Bill Denton writes:
<< If/when the first complete Willeford biography is
done, this would have to
be detailed and then we'd all stop wondering. Many
veterans never talked
about the war, which is understandable, but it's also
understandable that
younger people are curious. >>
I could only do so much when I was doing my little bit of
Willeford research for the Dictionary of Literary Biography.

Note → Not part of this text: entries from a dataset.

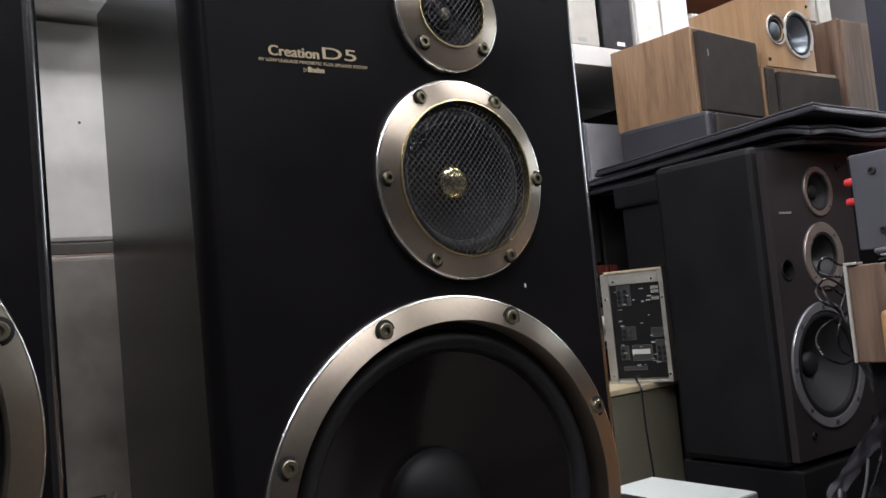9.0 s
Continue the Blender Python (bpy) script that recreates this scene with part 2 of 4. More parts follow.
WHITE_CONE = surface("white_cone", (0.75, 0.73, 0.66), 0.45, vary=0.08)
SILVER_RING = surface("silver_ring", (0.21, 0.188, 0.165), 0.45, 0.8, vary=0.15)
TAN_RING = surface("tan_silver_ring", (0.33, 0.285, 0.245), 0.42, 0.7, vary=0.15)
SATIN_SILVER = surface("satin_silver", (0.52, 0.50, 0.46), 0.42, 0.5, vary=0.12)
PALE_RING = surface("pale_grey_ring", (0.25, 0.25, 0.255), 0.34, 0.6, vary=0.15)
GREY_RING = surface("grey_ring", (0.12, 0.12, 0.125), 0.38, 0.6, vary=0.15)
WALL_PAINT = surface("grey_wall_paint", (0.34, 0.33, 0.33), 0.8, vary=0.1, scale=2)
PALE_WALL = surface("pale_wall_paint", (0.6, 0.6, 0.58), 0.8, vary=0.08, scale=2)
# For walls out of view, set dark to keep reflections in the speakers low.
UNSEEN_WALL = surface("dark_unseen_wall", (0.045, 0.044, 0.045), 0.8, vary=0.2, scale=2)
DARK_BLUE = surface("blue_black_vinyl", (0.021, 0.025, 0.038), 0.4, vary=0.25, scale=3)
FLOOR_MAT = surface("worn_grey_floor", (0.105, 0.092, 0.082), 0.55, vary=0.25, scale=3)
PURPLE = surface("purple_plastic", (0.05, 0.03, 0.12), 0.4, vary=0.1)
CEIL_MAT = surface("white_ceiling", (0.32, 0.32, 0.31), 0.85, vary=0.06, scale=2)
CONE_BLUE = surface("blue_grey_metal_cone", (0.13, 0.155, 0.175), 0.34, 0.5, vary=0.15)
CONE_BLACK = surface("shiny_black_cone", (0.03, 0.033, 0.04), 0.25, vary=0.2)
DRAB_TOP = surface("drab_bench_top", (0.062, 0.056, 0.048), 0.6, vary=0.25, scale=8)
DARK_BROWN = wood("dark_brown_board", (0.03, 0.02, 0.015), (0.07, 0.045, 0.035), 0.55, along=(0.06, 1, 1), scale=30)
GRAIN_OAK = wood("flamed_oak_print", (0.085, 0.057, 0.042), (0.235, 0.160, 0.118), 0.6, scale=22, contrast=1.5, spec=0.1)
LIGHT_OAK_X = wood("golden_oak_veneer", (0.26, 0.131, 0.052), (0.45, 0.252, 0.108), 0.45, along=(1, 1, 0.10), scale=26, contrast=0.85)
PINK_WOOD = wood("pinkish_wood", (0.40, 0.20, 0.15), (0.55, 0.30, 0.24), 0.45, scale=25)
PALE_CLOTH = cloth("pale_grey_grille_cloth", (0.50, 0.49, 0.44), weave=1400, vary=0.1)
CHAR_CLOTH = cloth("charcoal_grille_cloth", (0.048, 0.048, 0.052), weave=1200)
# Black cloth darkened further: the lower shelf's shade is put into its colour.
RECESS_CLOTH = cloth("shaded_black_grille_cloth", (0.013, 0.012, 0.012))
SLATE_CLOTH = cloth("slate_grille_cloth", (0.20, 0.20, 0.21), weave=1400, vary=0.12)
SLATE = surface("slate_paint", (0.16, 0.16, 0.18), 0.55, vary=0.15)
FIELD_GREY = surface("socket_field", (0.036, 0.038, 0.037), 0.5, spec=0.25, vary=0.4, scale=90)
FILM = surface("milky_plastic_film", (0.16, 0.16, 0.155), 0.12, vary=0.3, scale=40, coat=0.8)
TAN_PLATE = surface("tan_plate", (0.48, 0.38, 0.25), 0.45, 0.3, vary=0.1)
WORN_TRIM = surface("brown_grey_trim", (0.060, 0.053, 0.046), 0.6, vary=0.25, scale=30)
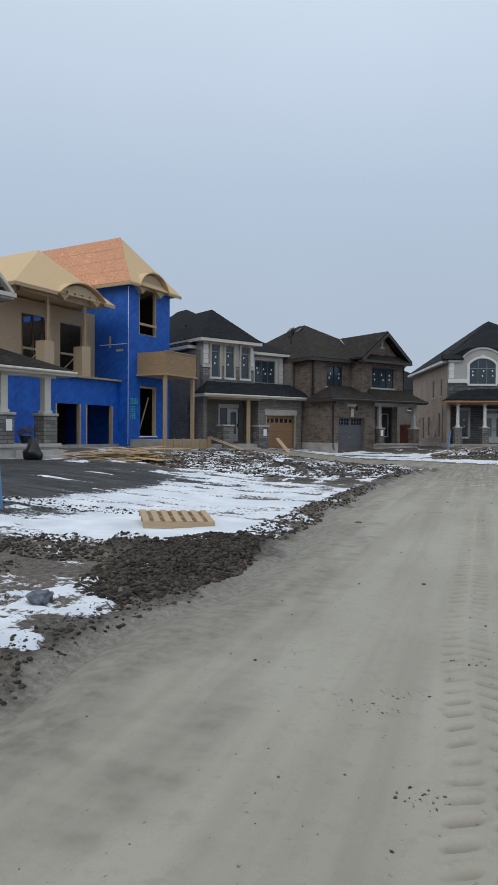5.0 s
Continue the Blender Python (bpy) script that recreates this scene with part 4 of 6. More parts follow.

A few things to note. In the early 1970s, there was a
devastating fire at a military archive in St. Louis that
destroyed a good deal of WWII personnel records. Willeford's
likely went up in flames, though some material is, I believe,
duplicated and at the Bienes Center for the Literary Arts in
Ft. Lauderdale. Military operations, including individual
participants, can be tracked through unit records, which
survive. These records are in Maryland somewhere, I think. In
the Foreward to "Cockfighter Journal," James Lee Burke writes
"[H]e never wrote about taking his tank into an encircled
village and carrying twenty-three GIs back to the Allied
Lines without losing one of them." Somewhere, I thought I
read--in Herron's book maybe--that he went back twice. What
Willeford did write about the war is entirely uncelebratory:
humorous, grisly vignettes, which he calls "schematics," that
appear interspersed between poems in
"Proletarian Laughter." Following his hemorrhoidectomy (as
described in "A Guide for the Undehemorrhoided"), Willeford
writes "I...proceeded to put in the longest night of my life,
a night at least twice as long as the night I spent in a tank
turret in Bergdorf, Lusembourg, during the Battle of the
Bulge." He also writes in this book: "My experience as a
combat soldier had taught me that sustained, well-controlled
anger in periods of great stress is a survival factor that
works when other methods have failed." A friend of Willeford
told me about a story of Willeford leading men into an
artillery barrage--I gathered that it was on foot. As I
understand, you have to move forward to get under the
artillery--retreat takes you back into the shells. Apparently
some men did not sustain the advance, and it was all very
ugly. Doug
-- # To unsubscribe from the regular list, say "unsubscribe rara-avis" to # majordomo@icomm.ca. This will not work for the digest version. # The web pages for the list are at http://www.miskatonic.org/rara-avis/ .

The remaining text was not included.